## YOUR OBJECTIVE
Exactly repeat the material, dropping only the pictures.
___ DATASET EXTRACT
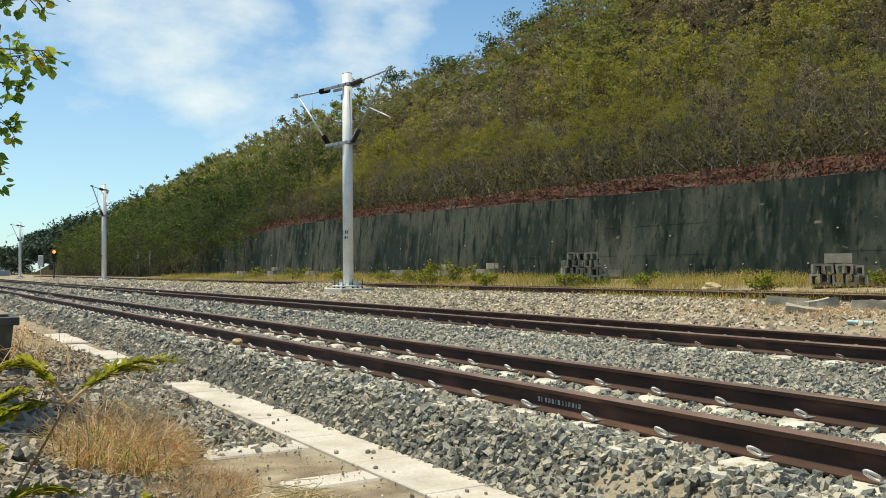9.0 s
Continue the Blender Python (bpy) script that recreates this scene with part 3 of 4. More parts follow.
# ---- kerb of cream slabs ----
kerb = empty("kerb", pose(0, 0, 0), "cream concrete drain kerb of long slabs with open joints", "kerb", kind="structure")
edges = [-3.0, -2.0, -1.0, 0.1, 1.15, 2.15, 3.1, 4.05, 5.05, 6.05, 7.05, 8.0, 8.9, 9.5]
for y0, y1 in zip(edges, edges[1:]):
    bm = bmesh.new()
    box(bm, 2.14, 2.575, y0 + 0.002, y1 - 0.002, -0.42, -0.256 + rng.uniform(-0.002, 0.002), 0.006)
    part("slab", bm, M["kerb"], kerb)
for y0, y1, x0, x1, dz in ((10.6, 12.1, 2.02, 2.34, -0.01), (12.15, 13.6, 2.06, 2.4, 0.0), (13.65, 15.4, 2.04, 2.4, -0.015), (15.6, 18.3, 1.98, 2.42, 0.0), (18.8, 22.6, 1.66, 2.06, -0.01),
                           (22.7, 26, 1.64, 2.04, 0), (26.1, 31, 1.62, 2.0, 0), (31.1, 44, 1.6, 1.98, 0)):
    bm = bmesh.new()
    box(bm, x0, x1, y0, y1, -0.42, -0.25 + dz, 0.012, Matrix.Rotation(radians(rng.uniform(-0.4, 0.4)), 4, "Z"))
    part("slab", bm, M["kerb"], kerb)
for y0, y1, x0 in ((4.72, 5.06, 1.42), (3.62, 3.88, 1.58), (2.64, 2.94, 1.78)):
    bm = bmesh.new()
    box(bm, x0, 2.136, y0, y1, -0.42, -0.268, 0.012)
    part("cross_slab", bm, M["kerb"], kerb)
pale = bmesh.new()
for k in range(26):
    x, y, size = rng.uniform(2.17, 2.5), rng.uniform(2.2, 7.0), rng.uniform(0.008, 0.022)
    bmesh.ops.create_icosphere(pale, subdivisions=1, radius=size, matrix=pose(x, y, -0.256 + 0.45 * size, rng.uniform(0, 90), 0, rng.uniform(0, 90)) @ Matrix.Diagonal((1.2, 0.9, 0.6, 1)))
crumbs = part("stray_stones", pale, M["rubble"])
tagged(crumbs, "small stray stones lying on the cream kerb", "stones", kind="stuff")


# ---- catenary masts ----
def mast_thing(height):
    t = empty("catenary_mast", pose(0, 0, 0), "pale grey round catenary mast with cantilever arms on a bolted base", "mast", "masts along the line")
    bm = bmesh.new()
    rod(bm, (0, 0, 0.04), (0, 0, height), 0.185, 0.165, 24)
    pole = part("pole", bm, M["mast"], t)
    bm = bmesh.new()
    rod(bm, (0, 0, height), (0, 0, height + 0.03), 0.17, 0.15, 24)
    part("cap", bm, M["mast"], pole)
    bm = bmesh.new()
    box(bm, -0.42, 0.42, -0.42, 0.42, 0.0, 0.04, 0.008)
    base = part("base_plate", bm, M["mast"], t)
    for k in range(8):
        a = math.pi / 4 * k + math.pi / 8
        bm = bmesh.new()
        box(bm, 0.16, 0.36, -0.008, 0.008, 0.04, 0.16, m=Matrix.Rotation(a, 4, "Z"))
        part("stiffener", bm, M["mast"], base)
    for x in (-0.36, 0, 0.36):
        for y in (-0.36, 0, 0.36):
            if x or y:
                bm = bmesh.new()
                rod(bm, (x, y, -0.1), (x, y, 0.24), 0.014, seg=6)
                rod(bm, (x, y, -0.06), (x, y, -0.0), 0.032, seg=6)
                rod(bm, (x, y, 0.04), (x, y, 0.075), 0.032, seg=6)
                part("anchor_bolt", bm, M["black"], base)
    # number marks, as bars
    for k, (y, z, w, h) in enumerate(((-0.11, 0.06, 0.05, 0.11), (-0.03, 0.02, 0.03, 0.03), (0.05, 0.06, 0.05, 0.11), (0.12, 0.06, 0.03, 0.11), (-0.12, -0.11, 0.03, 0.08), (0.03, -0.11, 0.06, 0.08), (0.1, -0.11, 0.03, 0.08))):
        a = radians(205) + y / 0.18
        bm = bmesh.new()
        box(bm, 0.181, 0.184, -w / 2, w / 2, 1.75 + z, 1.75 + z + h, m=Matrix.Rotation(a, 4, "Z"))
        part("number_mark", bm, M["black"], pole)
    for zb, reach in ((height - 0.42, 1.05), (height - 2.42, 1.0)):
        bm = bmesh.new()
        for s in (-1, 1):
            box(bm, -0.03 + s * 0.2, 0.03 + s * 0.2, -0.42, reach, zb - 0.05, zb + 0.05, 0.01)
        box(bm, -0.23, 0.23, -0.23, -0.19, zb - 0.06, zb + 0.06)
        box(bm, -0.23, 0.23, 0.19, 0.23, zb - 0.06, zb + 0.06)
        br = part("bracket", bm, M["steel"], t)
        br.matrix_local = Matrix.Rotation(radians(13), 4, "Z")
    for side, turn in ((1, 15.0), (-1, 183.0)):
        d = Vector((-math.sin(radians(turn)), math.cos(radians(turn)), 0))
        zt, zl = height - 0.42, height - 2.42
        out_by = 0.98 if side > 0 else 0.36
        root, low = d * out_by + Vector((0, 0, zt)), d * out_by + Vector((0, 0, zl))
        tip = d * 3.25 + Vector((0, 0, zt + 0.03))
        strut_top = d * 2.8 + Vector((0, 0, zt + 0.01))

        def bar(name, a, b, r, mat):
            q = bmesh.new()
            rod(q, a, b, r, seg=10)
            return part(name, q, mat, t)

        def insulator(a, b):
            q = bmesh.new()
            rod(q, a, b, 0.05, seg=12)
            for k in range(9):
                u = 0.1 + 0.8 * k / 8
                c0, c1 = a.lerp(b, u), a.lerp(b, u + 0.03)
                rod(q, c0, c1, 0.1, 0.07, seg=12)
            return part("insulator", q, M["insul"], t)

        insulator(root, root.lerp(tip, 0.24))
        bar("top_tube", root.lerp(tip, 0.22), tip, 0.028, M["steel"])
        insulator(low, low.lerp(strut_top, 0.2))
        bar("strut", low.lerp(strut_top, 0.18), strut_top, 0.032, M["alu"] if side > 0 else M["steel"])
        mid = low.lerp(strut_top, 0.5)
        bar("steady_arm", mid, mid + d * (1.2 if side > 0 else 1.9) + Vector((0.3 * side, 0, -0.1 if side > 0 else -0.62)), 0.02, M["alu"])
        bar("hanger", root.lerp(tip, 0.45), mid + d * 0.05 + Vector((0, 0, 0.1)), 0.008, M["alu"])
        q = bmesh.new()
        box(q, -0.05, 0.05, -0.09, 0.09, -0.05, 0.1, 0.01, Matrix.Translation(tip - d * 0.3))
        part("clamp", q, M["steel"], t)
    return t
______
## THE ANSWER
9.0 s
Continue the Blender Python (bpy) script that recreates this scene with part 3 of 4. More parts follow.
# ---- kerb of cream slabs ----
kerb = empty("kerb", pose(0, 0, 0), "cream concrete drain kerb of long slabs with open joints", "kerb", kind="structure")
edges = [-3.0, -2.0, -1.0, 0.1, 1.15, 2.15, 3.1, 4.05, 5.05, 6.05, 7.05, 8.0, 8.9, 9.5]
for y0, y1 in zip(edges, edges[1:]):
    bm = bmesh.new()
    box(bm, 2.14, 2.575, y0 + 0.002, y1 - 0.002, -0.42, -0.256 + rng.uniform(-0.002, 0.002), 0.006)
    part("slab", bm, M["kerb"], kerb)
for y0, y1, x0, x1, dz in ((10.6, 12.1, 2.02, 2.34, -0.01), (12.15, 13.6, 2.06, 2.4, 0.0), (13.65, 15.4, 2.04, 2.4, -0.015), (15.6, 18.3, 1.98, 2.42, 0.0), (18.8, 22.6, 1.66, 2.06, -0.01),
                           (22.7, 26, 1.64, 2.04, 0), (26.1, 31, 1.62, 2.0, 0), (31.1, 44, 1.6, 1.98, 0)):
    bm = bmesh.new()
    box(bm, x0, x1, y0, y1, -0.42, -0.25 + dz, 0.012, Matrix.Rotation(radians(rng.uniform(-0.4, 0.4)), 4, "Z"))
    part("slab", bm, M["kerb"], kerb)
for y0, y1, x0 in ((4.72, 5.06, 1.42), (3.62, 3.88, 1.58), (2.64, 2.94, 1.78)):
    bm = bmesh.new()
    box(bm, x0, 2.136, y0, y1, -0.42, -0.268, 0.012)
    part("cross_slab", bm, M["kerb"], kerb)
pale = bmesh.new()
for k in range(26):
    x, y, size = rng.uniform(2.17, 2.5), rng.uniform(2.2, 7.0), rng.uniform(0.008, 0.022)
    bmesh.ops.create_icosphere(pale, subdivisions=1, radius=size, matrix=pose(x, y, -0.256 + 0.45 * size, rng.uniform(0, 90), 0, rng.uniform(0, 90)) @ Matrix.Diagonal((1.2, 0.9, 0.6, 1)))
crumbs = part("stray_stones", pale, M["rubble"])
tagged(crumbs, "small stray stones lying on the cream kerb", "stones", kind="stuff")


# ---- catenary masts ----
def mast_thing(height):
    t = empty("catenary_mast", pose(0, 0, 0), "pale grey round catenary mast with cantilever arms on a bolted base", "mast", "masts along the line")
    bm = bmesh.new()
    rod(bm, (0, 0, 0.04), (0, 0, height), 0.185, 0.165, 24)
    pole = part("pole", bm, M["mast"], t)
    bm = bmesh.new()
    rod(bm, (0, 0, height), (0, 0, height + 0.03), 0.17, 0.15, 24)
    part("cap", bm, M["mast"], pole)
    bm = bmesh.new()
    box(bm, -0.42, 0.42, -0.42, 0.42, 0.0, 0.04, 0.008)
    base = part("base_plate", bm, M["mast"], t)
    for k in range(8):
        a = math.pi / 4 * k + math.pi / 8
        bm = bmesh.new()
        box(bm, 0.16, 0.36, -0.008, 0.008, 0.04, 0.16, m=Matrix.Rotation(a, 4, "Z"))
        part("stiffener", bm, M["mast"], base)
    for x in (-0.36, 0, 0.36):
        for y in (-0.36, 0, 0.36):
            if x or y:
                bm = bmesh.new()
                rod(bm, (x, y, -0.1), (x, y, 0.24), 0.014, seg=6)
                rod(bm, (x, y, -0.06), (x, y, -0.0), 0.032, seg=6)
                rod(bm, (x, y, 0.04), (x, y, 0.075), 0.032, seg=6)
                part("anchor_bolt", bm, M["black"], base)
    # number marks, as bars
    for k, (y, z, w, h) in enumerate(((-0.11, 0.06, 0.05, 0.11), (-0.03, 0.02, 0.03, 0.03), (0.05, 0.06, 0.05, 0.11), (0.12, 0.06, 0.03, 0.11), (-0.12, -0.11, 0.03, 0.08), (0.03, -0.11, 0.06, 0.08), (0.1, -0.11, 0.03, 0.08))):
        a = radians(205) + y / 0.18
        bm = bmesh.new()
        box(bm, 0.181, 0.184, -w / 2, w / 2, 1.75 + z, 1.75 + z + h, m=Matrix.Rotation(a, 4, "Z"))
        part("number_mark", bm, M["black"], pole)
    for zb, reach in ((height - 0.42, 1.05), (height - 2.42, 1.0)):
        bm = bmesh.new()
        for s in (-1, 1):
            box(bm, -0.03 + s * 0.2, 0.03 + s * 0.2, -0.42, reach, zb - 0.05, zb + 0.05, 0.01)
        box(bm, -0.23, 0.23, -0.23, -0.19, zb - 0.06, zb + 0.06)
        box(bm, -0.23, 0.23, 0.19, 0.23, zb - 0.06, zb + 0.06)
        br = part("bracket", bm, M["steel"], t)
        br.matrix_local = Matrix.Rotation(radians(13), 4, "Z")
    for side, turn in ((1, 15.0), (-1, 183.0)):
        d = Vector((-math.sin(radians(turn)), math.cos(radians(turn)), 0))
        zt, zl = height - 0.42, height - 2.42
        out_by = 0.98 if side > 0 else 0.36
        root, low = d * out_by + Vector((0, 0, zt)), d * out_by + Vector((0, 0, zl))
        tip = d * 3.25 + Vector((0, 0, zt + 0.03))
        strut_top = d * 2.8 + Vector((0, 0, zt + 0.01))

        def bar(name, a, b, r, mat):
            q = bmesh.new()
            rod(q, a, b, r, seg=10)
            return part(name, q, mat, t)

        def insulator(a, b):
            q = bmesh.new()
            rod(q, a, b, 0.05, seg=12)
            for k in range(9):
                u = 0.1 + 0.8 * k / 8
                c0, c1 = a.lerp(b, u), a.lerp(b, u + 0.03)
                rod(q, c0, c1, 0.1, 0.07, seg=12)
            return part("insulator", q, M["insul"], t)

        insulator(root, root.lerp(tip, 0.24))
        bar("top_tube", root.lerp(tip, 0.22), tip, 0.028, M["steel"])
        insulator(low, low.lerp(strut_top, 0.2))
        bar("strut", low.lerp(strut_top, 0.18), strut_top, 0.032, M["alu"] if side > 0 else M["steel"])
        mid = low.lerp(strut_top, 0.5)
        bar("steady_arm", mid, mid + d * (1.2 if side > 0 else 1.9) + Vector((0.3 * side, 0, -0.1 if side > 0 else -0.62)), 0.02, M["alu"])
        bar("hanger", root.lerp(tip, 0.45), mid + d * 0.05 + Vector((0, 0, 0.1)), 0.008, M["alu"])
        q = bmesh.new()
        box(q, -0.05, 0.05, -0.09, 0.09, -0.05, 0.1, 0.01, Matrix.Translation(tip - d * 0.3))
        part("clamp", q, M["steel"], t)
    return t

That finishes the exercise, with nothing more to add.